The main message here is that we never really stopped—of course, we had to work ten times harder to make this happen. Playing two or three concerts like the ones we did in 2021 took much more effort from everyone than playing ten concerts any other year. Making plans for chamber music at the Said Academy for one week was ten times more headache than any other time. I would say we did the right thing by not saying ‘let’s just leave it and take it up when it’s possible again’ because that means it might not work. We wanted to keep our messaging alive.
– Did you grow up in this orchestra before you launched into your solo career?
– You could say that. I joined it when I was 14. And when I did that, I also met the person who was going to be my long-time violin teacher there (Axel Wilczok), because he coached the first violin section in those early years. He was the concertmaster of the Staatskapelle Orchestra; sadly, he passed away a few years ago. Also, of course there was the kind of musical education that I enjoyed – that we all enjoyed — in those early years, and [at the same time] being in contact with my father. But even if it hadn’t been my father, it was still a very enriching musical and humanistic experience. I think I can speak for all of my colleagues in this regard.
The whole West-Eastern Divan idea of living with music, but also having an education in other subjects like philosophy, history, and literature — what we do at the academy – I think that kind of blend is very important.
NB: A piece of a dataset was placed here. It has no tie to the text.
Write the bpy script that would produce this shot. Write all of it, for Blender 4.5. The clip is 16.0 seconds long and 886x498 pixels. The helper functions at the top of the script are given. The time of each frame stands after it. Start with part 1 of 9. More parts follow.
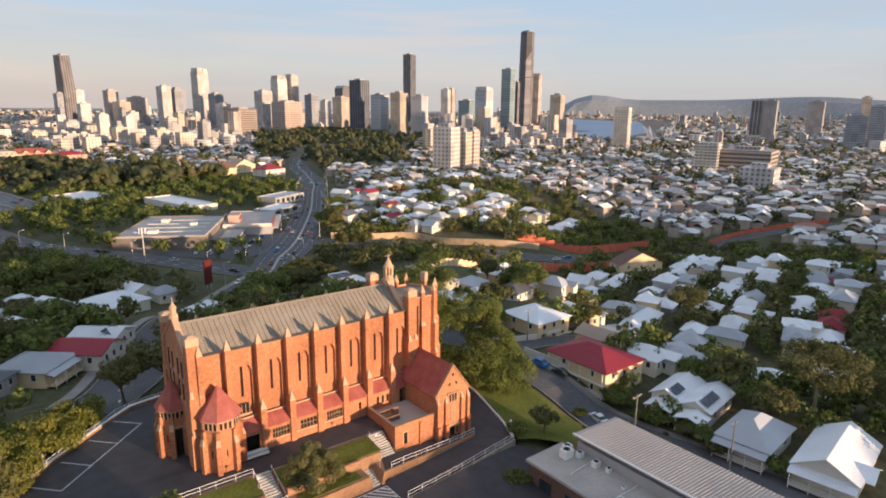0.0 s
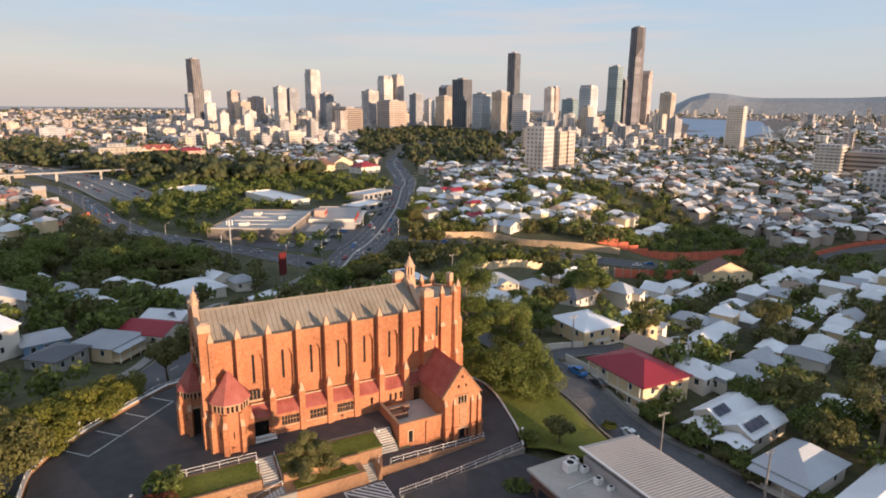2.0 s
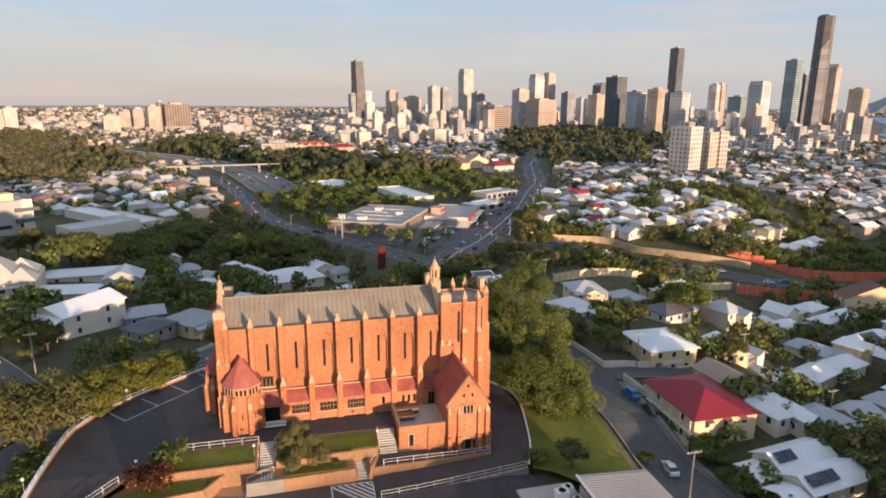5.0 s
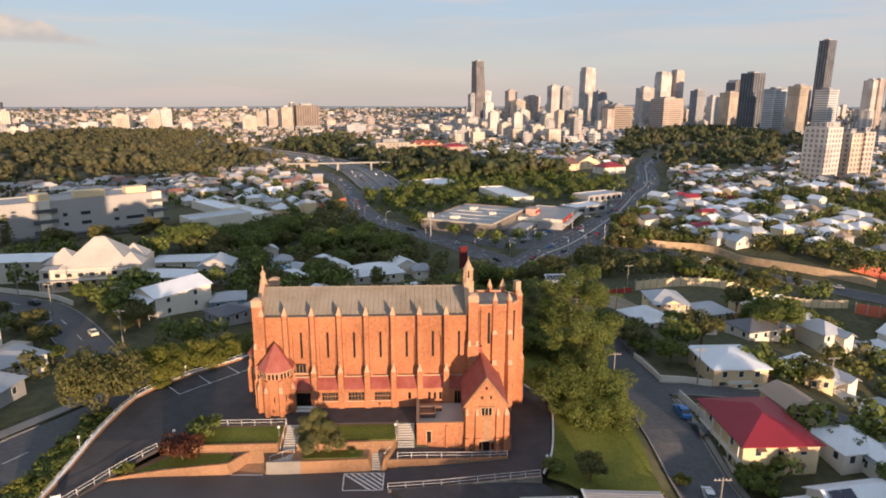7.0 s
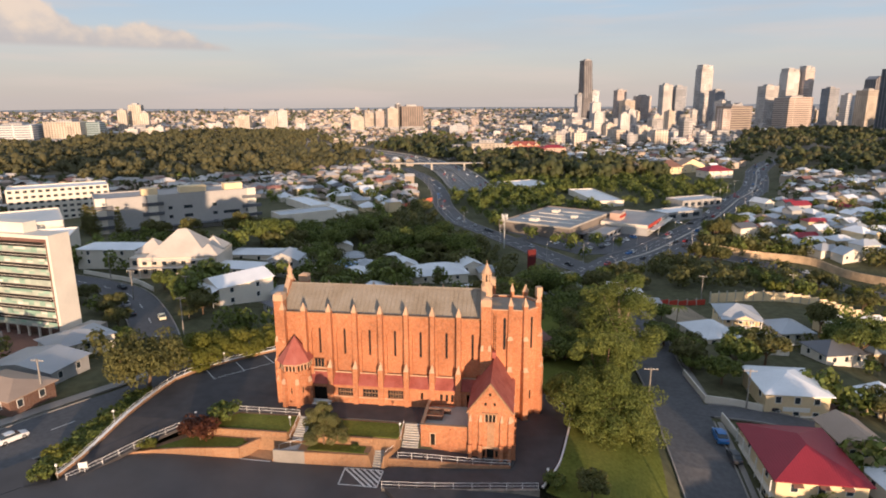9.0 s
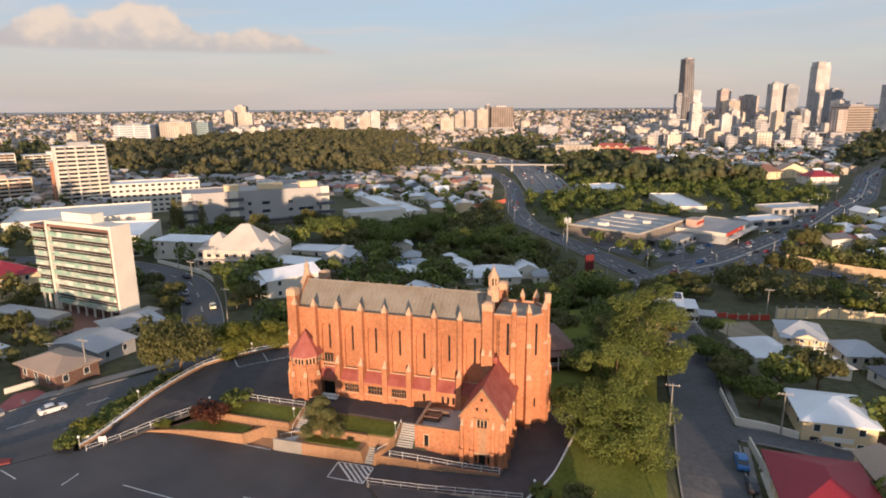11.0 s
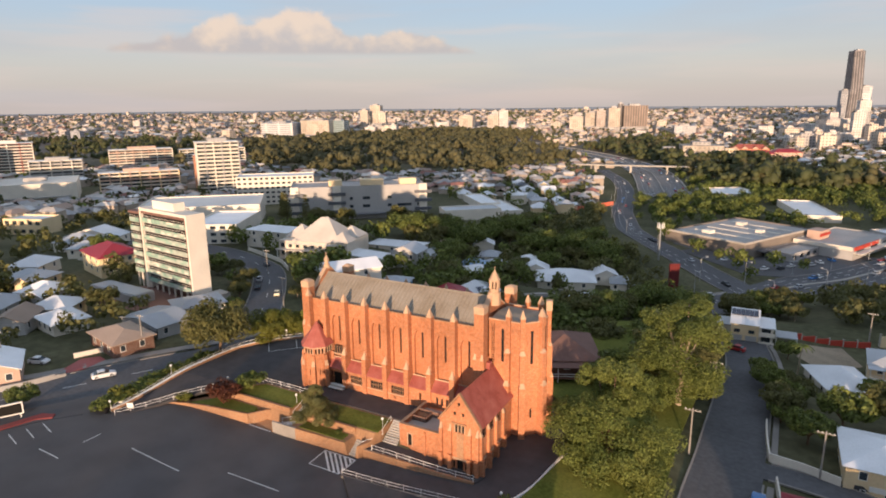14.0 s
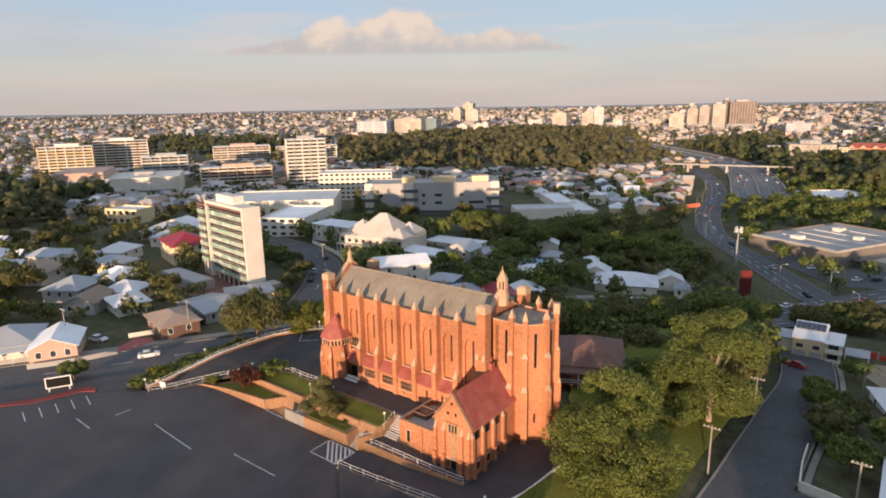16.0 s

– What countries are represented in the West-East Divan Ensemble octet, and do they live in different locations around the world?
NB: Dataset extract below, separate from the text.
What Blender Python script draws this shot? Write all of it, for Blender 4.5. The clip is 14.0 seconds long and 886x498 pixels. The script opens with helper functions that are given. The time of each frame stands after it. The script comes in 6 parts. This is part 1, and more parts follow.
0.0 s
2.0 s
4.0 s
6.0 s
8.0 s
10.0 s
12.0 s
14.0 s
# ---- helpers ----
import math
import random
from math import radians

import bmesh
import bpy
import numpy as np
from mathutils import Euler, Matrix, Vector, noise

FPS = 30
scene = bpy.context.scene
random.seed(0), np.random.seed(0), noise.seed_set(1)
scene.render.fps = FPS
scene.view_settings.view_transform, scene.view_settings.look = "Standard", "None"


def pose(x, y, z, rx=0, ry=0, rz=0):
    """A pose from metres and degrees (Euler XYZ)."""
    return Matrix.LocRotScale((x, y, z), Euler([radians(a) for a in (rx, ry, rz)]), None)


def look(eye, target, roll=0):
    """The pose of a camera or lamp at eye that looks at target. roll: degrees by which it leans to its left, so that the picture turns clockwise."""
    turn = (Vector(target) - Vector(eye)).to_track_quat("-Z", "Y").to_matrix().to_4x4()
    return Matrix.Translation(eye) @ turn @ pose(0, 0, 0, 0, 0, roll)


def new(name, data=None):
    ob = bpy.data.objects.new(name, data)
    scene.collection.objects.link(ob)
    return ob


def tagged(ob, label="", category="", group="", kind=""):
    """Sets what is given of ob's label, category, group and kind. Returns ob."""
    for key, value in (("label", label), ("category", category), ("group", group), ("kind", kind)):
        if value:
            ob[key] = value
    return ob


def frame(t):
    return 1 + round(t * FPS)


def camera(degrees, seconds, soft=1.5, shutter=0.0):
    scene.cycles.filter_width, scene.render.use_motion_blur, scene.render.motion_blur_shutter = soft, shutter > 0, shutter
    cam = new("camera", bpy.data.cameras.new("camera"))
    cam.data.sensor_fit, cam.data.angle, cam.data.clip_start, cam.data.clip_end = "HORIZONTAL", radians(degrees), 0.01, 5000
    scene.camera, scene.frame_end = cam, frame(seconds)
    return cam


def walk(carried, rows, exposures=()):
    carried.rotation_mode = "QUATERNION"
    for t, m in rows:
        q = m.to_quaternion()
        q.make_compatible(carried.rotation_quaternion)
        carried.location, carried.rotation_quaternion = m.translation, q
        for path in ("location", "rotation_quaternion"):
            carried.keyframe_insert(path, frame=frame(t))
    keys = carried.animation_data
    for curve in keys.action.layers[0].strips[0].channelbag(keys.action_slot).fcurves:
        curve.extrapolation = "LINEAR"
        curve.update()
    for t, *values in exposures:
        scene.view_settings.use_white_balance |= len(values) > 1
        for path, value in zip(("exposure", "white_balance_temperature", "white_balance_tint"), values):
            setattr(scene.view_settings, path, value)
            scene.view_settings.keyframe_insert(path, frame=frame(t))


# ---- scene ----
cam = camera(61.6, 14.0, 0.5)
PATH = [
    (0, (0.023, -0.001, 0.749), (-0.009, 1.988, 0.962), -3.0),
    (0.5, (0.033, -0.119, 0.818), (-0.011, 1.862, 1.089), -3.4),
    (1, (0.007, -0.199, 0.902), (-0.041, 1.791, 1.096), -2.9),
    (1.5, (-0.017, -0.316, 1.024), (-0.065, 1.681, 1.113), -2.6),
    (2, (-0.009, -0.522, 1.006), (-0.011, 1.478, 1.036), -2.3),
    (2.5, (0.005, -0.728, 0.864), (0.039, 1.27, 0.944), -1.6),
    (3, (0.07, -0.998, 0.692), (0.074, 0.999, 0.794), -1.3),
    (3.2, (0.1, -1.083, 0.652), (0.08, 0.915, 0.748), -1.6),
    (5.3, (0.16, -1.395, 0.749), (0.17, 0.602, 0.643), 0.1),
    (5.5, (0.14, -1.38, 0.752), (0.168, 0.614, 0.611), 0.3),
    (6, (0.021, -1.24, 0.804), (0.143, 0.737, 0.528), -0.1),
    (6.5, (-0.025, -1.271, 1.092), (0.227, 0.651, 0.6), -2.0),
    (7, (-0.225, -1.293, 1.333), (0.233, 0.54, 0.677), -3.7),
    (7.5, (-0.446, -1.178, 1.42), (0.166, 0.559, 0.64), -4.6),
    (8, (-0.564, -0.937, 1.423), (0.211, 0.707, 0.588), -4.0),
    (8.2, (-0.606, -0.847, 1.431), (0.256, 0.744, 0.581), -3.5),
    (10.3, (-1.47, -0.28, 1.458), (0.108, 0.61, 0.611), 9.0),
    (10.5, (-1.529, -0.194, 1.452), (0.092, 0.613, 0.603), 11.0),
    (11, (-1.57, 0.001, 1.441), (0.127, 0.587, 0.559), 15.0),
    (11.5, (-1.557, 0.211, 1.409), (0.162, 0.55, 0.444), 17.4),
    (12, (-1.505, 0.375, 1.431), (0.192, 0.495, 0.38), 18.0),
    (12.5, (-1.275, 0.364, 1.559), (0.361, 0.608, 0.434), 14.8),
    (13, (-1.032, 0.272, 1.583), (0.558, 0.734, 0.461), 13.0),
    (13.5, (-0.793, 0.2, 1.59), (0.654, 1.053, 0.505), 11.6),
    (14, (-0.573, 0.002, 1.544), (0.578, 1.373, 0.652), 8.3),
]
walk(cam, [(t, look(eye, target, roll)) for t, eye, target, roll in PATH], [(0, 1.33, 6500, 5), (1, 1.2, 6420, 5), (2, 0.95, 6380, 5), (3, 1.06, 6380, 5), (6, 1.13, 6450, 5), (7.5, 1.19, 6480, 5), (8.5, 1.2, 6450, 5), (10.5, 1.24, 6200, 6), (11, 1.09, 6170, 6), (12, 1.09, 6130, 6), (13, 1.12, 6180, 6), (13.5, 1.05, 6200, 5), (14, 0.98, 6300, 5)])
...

In this formation, we have players from Lebanon, Syria, Israel, and Palestine. It’s slightly different every time, but this group is actually a good showcase of what the orchestra represents.
Out of the eight, six members live in Berlin. The reason for that is that I’m there, and as I said, I’m Professor and Dean at the Barenboim-Said Academy, from which four of them are alumni. That leaves only two people who are not alumni or work at the Academy, so as you see, the Academy also, in that way, accomplished for us what we always wanted – to tour. As also a kind of orchestral academy [connected to] the Divan, it allowed us to bring forward people who could play in the orchestra as well as this ensemble.
– How does it feel to march into the future with this kind of huge legacy of what your father has created and still operates?
– It’s the question of how we keep transporting the message and keep playing, because every time we play also means we’re saying something. I think that’s very important that we keep going because the times are getting worse and worse everywhere around us, and the more opportunity we have to fight this ignorance, intolerance, and prejudice – every time we go onstage, basically, is a good thing. That being said, the most important thing to make that work, is artistic quality. If we don’t play well, it would all be for nothing and no one would take it seriously. In the end, the main thing is artistic quality. That will carry all the non-musical messaging that there is. We’re not politicians, we’re not historians, we’re musicians. We must fully represent that [goal of global harmony] in the best possible way on stage. That’s what we stand for.